*WRITTEN INSTRUCTION*. Beginning at the line containing "for t, *values", output every line to the end of the data below exactly as it appears.

--- start ---

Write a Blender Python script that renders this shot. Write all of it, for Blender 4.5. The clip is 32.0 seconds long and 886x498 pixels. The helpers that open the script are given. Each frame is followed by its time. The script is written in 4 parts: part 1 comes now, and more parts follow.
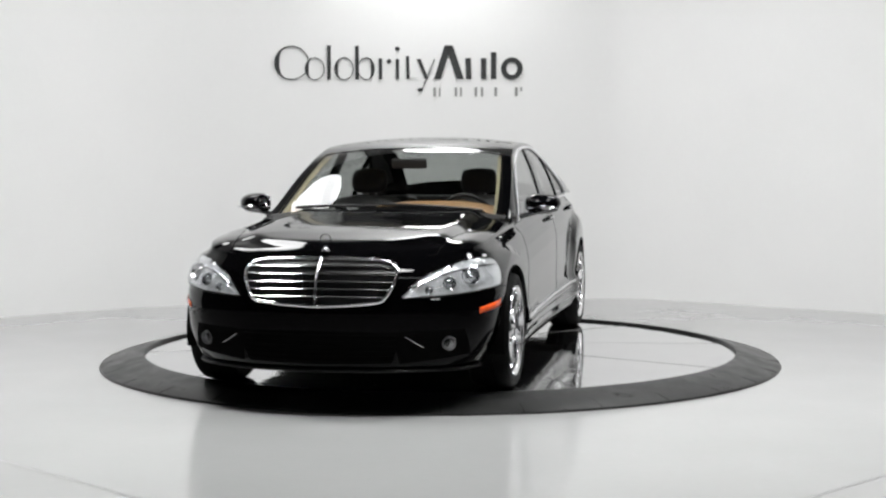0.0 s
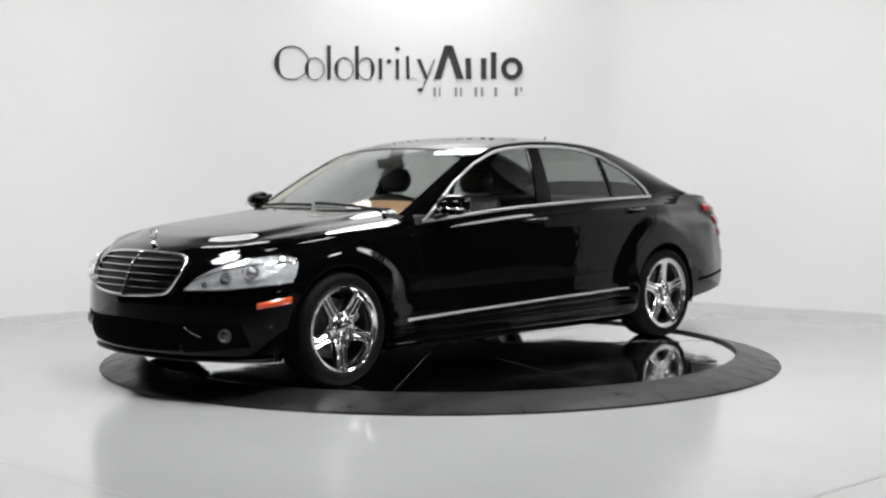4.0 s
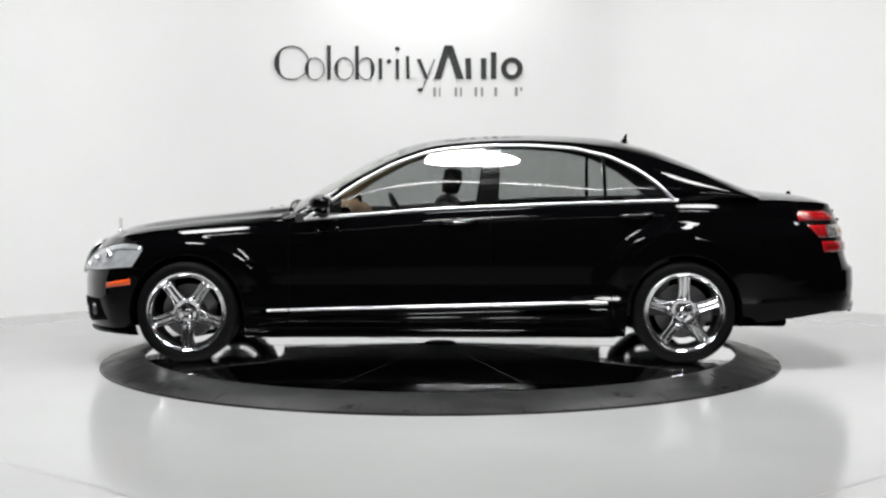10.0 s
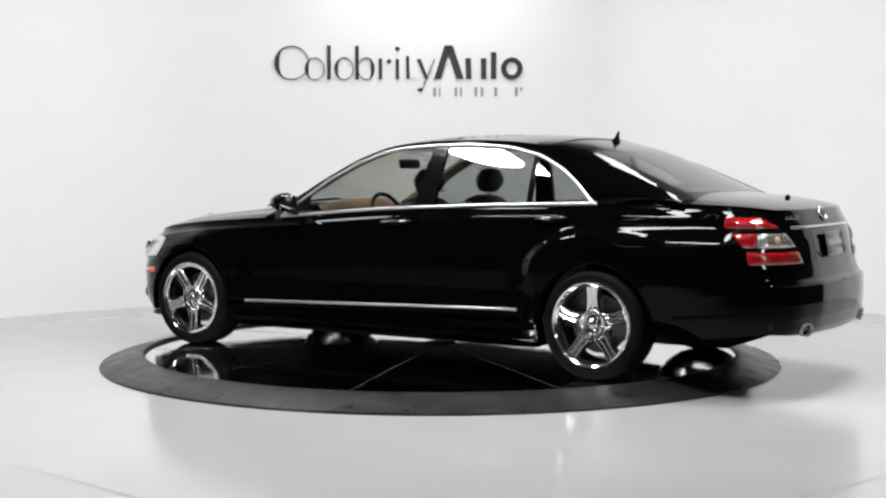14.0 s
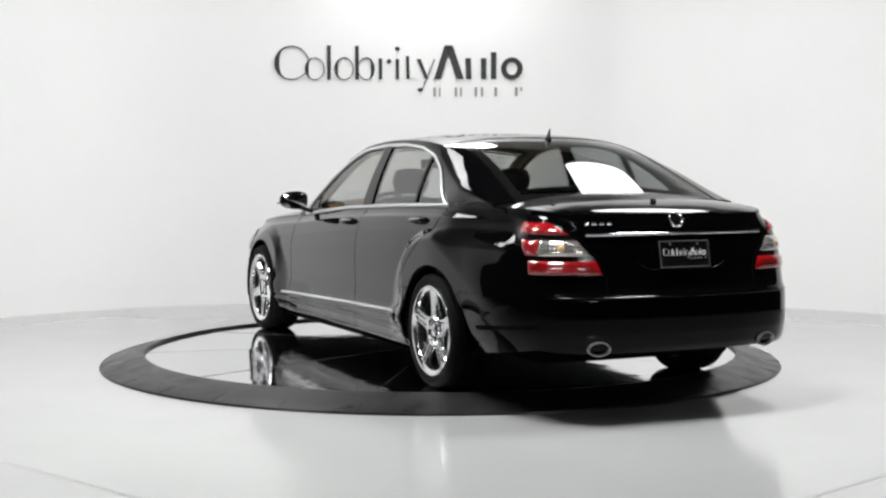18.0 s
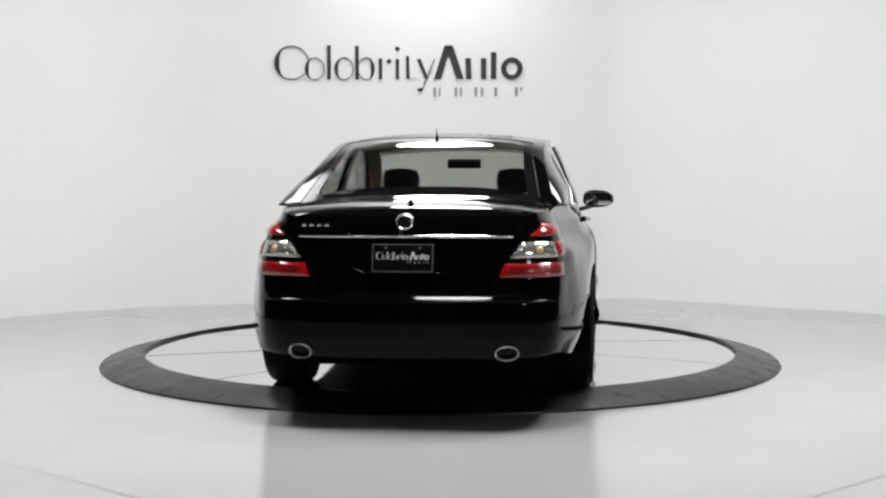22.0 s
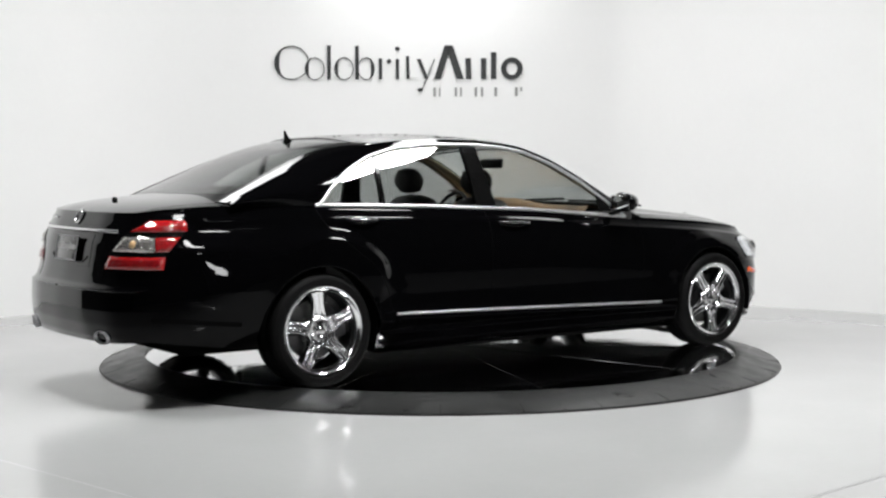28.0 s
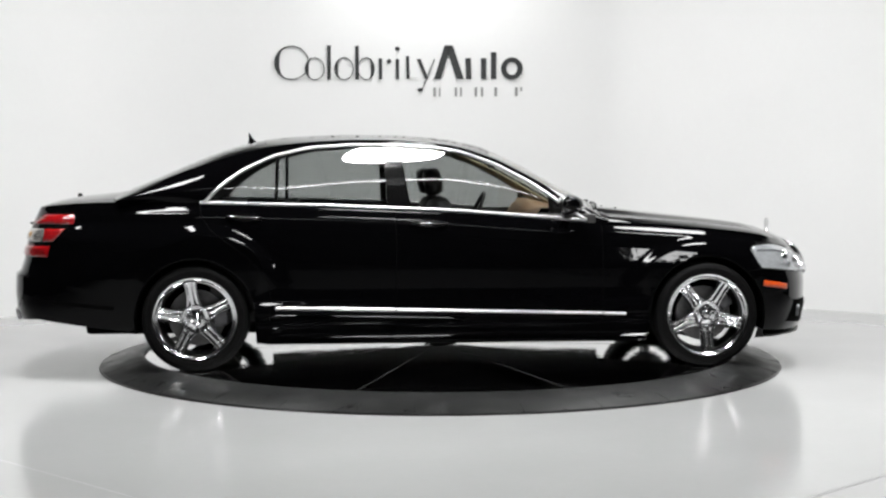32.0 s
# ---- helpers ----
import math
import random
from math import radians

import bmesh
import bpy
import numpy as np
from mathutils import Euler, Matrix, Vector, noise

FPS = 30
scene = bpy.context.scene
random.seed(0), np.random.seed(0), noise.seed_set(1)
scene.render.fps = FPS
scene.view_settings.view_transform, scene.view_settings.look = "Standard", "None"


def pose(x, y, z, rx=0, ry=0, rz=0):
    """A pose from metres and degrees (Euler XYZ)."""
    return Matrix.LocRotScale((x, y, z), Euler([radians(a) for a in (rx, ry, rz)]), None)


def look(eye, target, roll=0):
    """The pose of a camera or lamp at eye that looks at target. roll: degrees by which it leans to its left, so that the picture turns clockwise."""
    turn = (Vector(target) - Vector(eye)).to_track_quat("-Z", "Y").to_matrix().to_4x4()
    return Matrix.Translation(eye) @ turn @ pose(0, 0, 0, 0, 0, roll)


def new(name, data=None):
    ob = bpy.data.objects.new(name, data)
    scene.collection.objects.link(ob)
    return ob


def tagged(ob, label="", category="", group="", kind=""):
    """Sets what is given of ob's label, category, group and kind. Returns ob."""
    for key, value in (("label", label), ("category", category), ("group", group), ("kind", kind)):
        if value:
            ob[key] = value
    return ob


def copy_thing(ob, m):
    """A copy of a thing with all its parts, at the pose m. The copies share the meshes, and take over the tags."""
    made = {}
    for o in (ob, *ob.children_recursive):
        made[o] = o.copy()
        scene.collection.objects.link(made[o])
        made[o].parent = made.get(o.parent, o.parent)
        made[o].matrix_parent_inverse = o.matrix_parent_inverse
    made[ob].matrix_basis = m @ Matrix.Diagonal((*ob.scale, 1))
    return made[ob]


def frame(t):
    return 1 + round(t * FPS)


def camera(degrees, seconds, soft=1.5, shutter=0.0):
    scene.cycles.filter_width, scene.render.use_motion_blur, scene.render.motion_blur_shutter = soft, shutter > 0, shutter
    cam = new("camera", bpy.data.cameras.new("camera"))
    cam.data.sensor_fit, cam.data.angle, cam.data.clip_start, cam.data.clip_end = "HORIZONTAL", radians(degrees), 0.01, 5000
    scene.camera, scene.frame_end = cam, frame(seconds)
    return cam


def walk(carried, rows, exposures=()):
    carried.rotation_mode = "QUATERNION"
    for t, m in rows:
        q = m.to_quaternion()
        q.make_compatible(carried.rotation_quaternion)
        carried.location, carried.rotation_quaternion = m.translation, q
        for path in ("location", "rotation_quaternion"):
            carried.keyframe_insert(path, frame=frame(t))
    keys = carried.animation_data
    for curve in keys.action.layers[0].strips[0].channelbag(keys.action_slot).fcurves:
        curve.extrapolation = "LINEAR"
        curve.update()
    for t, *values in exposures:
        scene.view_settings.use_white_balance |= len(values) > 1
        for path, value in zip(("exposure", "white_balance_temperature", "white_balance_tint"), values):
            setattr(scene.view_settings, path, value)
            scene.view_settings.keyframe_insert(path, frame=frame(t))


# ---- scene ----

--- end ---

*SOLUTION BELOW*.
    for t, *values in exposures:
        scene.view_settings.use_white_balance |= len(values) > 1
        for path, value in zip(("exposure", "white_balance_temperature", "white_balance_tint"), values):
            setattr(scene.view_settings, path, value)
            scene.view_settings.keyframe_insert(path, frame=frame(t))


# ---- scene ----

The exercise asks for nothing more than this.